Two major museums were hit with lawsuits last week as the heirs of a Holocaust victim seek to reclaim a pair of Egon Schiele artworks taken by the Nazis during World War II.
The Museum of Modern Art (MoMA) in New York and the Santa Barbara Museum of Art (SBMA) in California were targeted in the complaints, per the Daily Beast, which first reported the news. The lawsuits were filed by Timothy Reif and David Fraenkel, two descendants of the Austrian Jewish performer Fritz Grünbaum, who was murdered at the Dachau concentration camp in 1941.

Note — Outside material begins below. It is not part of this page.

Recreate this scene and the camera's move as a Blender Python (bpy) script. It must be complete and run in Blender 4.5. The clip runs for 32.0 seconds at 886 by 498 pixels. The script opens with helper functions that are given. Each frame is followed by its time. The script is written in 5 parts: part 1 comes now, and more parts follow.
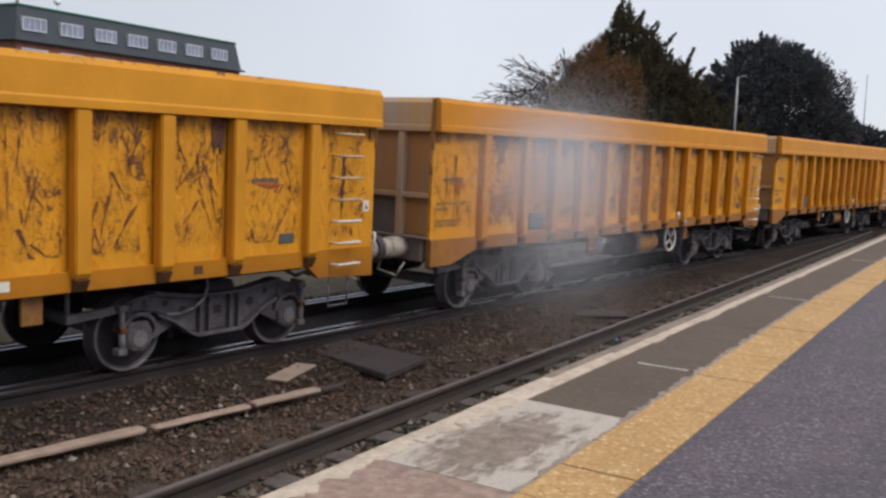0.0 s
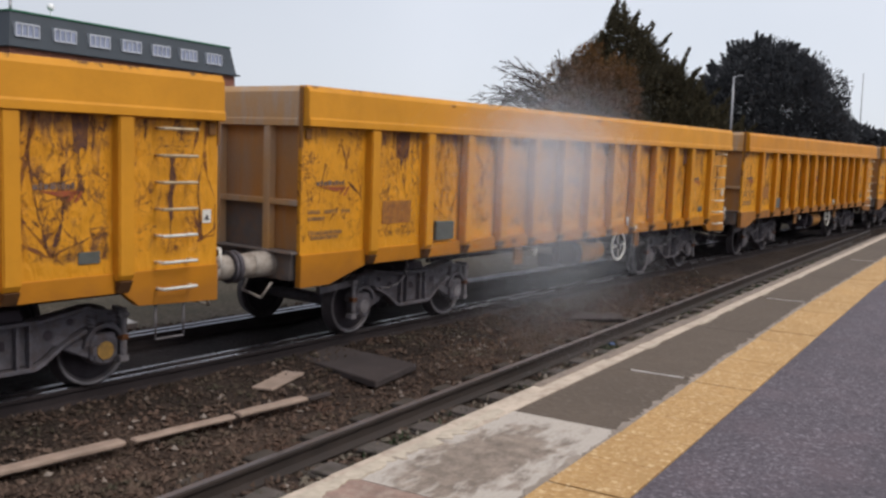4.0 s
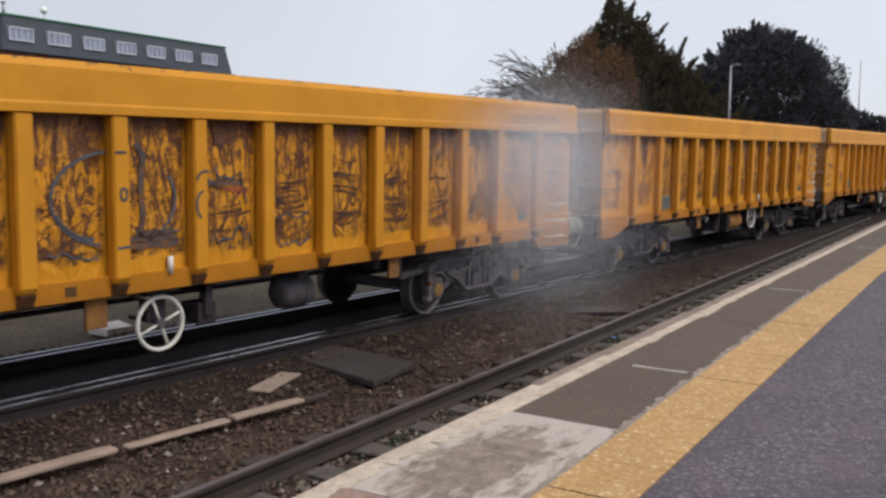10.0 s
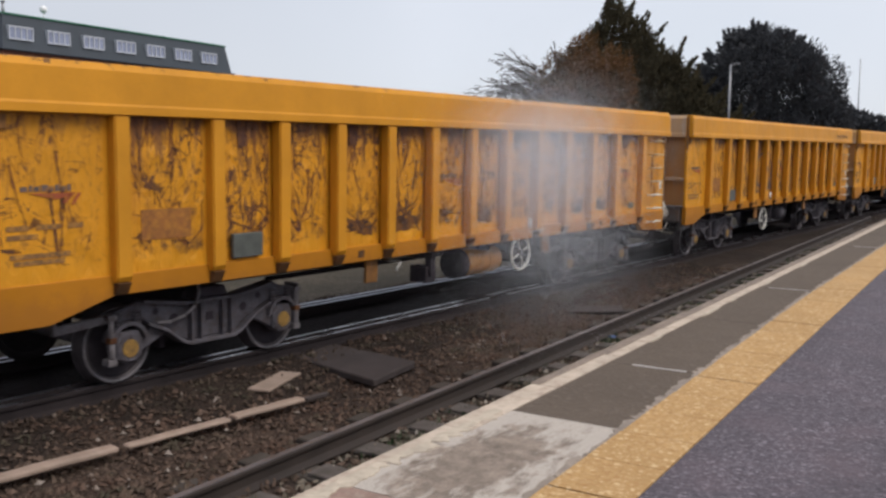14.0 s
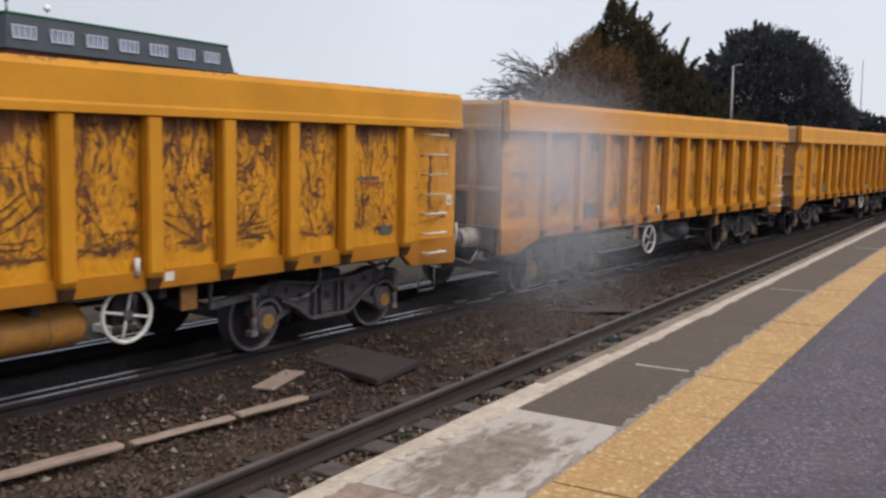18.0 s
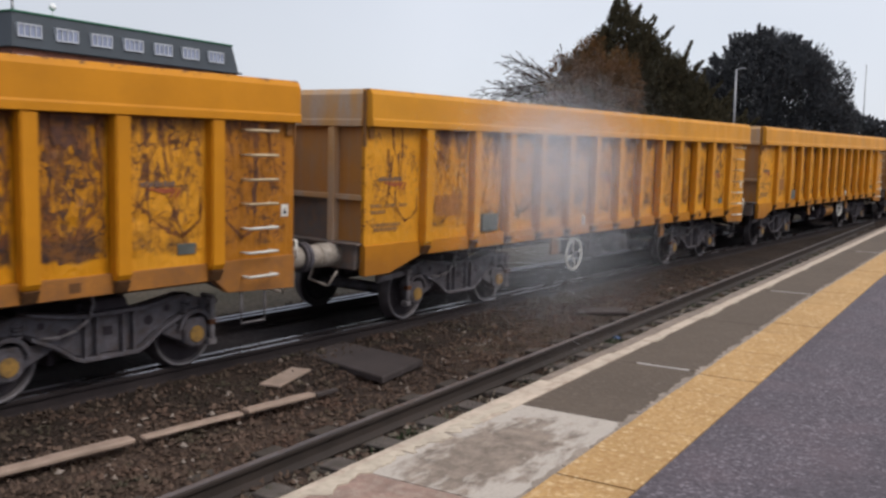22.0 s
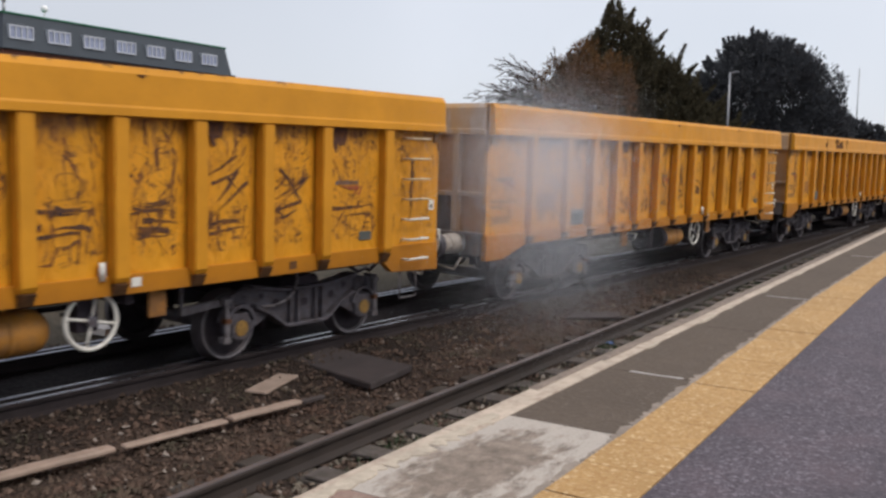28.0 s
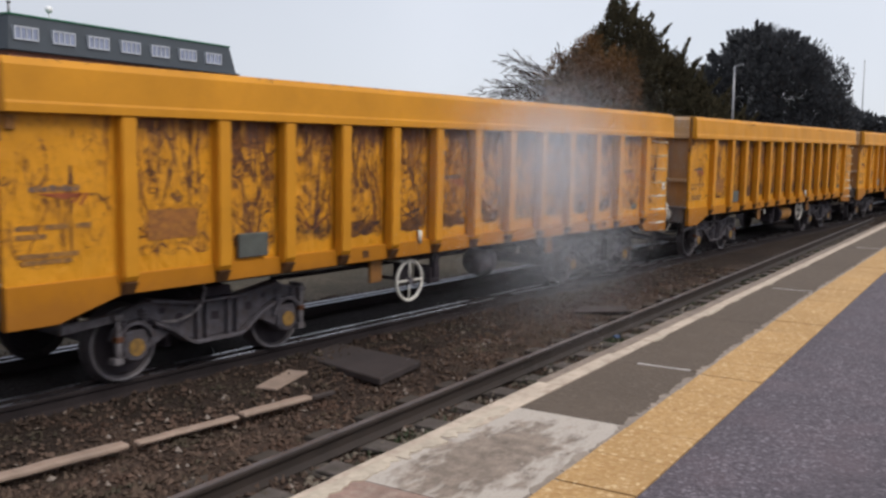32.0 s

Prior to his death, Grünbaum amassed an impressive collection of Austrian art, including some 80 pieces by Schiele. Among the group was the artist’s 1912 painting Prostitute, now owned by MoMA, and the 1915 pencil drawing Portrait of the Artist’s Wife, which lives at the SBMA.
The complaints allege that Grünbaum was forced to hand over his collection and other possessions while he was detained at Dachau. “On July 16, 1938, Nazis forced Grünbaum to sign a power of attorney in the Dachau Concentration Camp permitting his wife Elisabeth [Herzl] to liquidate his assets and hand the assets over to the Nazi regime,” the MoMA lawsuit explains. (Soon after the incident, Herzl was moved to Minsk’s Maly Trostinec concentration camp, where she too was murdered.)
Jewish Property Declaration documents from the time show that the artworks in Grünbaum’s collection were labeled with the German words “Erledigt” (“completed”] and “Gesperrt” [“blocked”], which is proof that they were handled by the Nazis, the complaints argue.
This isn’t the first time Grünbaum’s descendants have sought to reclaim artworks owned by their relative. In 2005, another heir, Milos Vavra, sued for the restitution of Schiele’s 1917 painting, Seated Woman With Bent Left Leg (Torso). Seven years later, the judge in the case ultimately ruled in favor of the artwork’s owner, a Boston-based collector who purchased the piece in the early 1960s for about $3,300 from Galerie St. Etienne. Too much time had passed for Vavra to claim the piece, the judge said.
In 2015, the heirs spotted two Schiele watercolors—Woman in a Black Pinafore (1911) and Woman Hiding Her Face (1912)—being sold at the Salon of Art + Design art fair in New York. Rife, Fraenkel, and Vavra sued, and another seven-year legal battle followed. But this time, the family won. Their case was boosted by the passing of the 2016 Holocaust Expropriated Recovery Act, a piece of legislation that standardizes the statute of limitations pertaining to cases of stolen artworks.
“We reject the notion that a person who signs a power of attorney in a death camp can be said to have executed the document voluntarily,” a New York Court of Appeals judge ruled earlier this year, upholding the lower court’s decision. “Any subsequent transfer of the artworks did not convey legal title.”
In November, the Grünbaum heirs sold Woman Hiding Her Face and Woman in a Black Pinafore at Christie’s for $2.5 million and $500,000, respectively. Proceeds from the sales went to a foundation for young artists that was established in Grünbaum’s memory.
Representatives from MoMA and SBMA did not immediately respond to Artnet News’s request for comment, nor did members of Reif and Fraenkel’s legal team.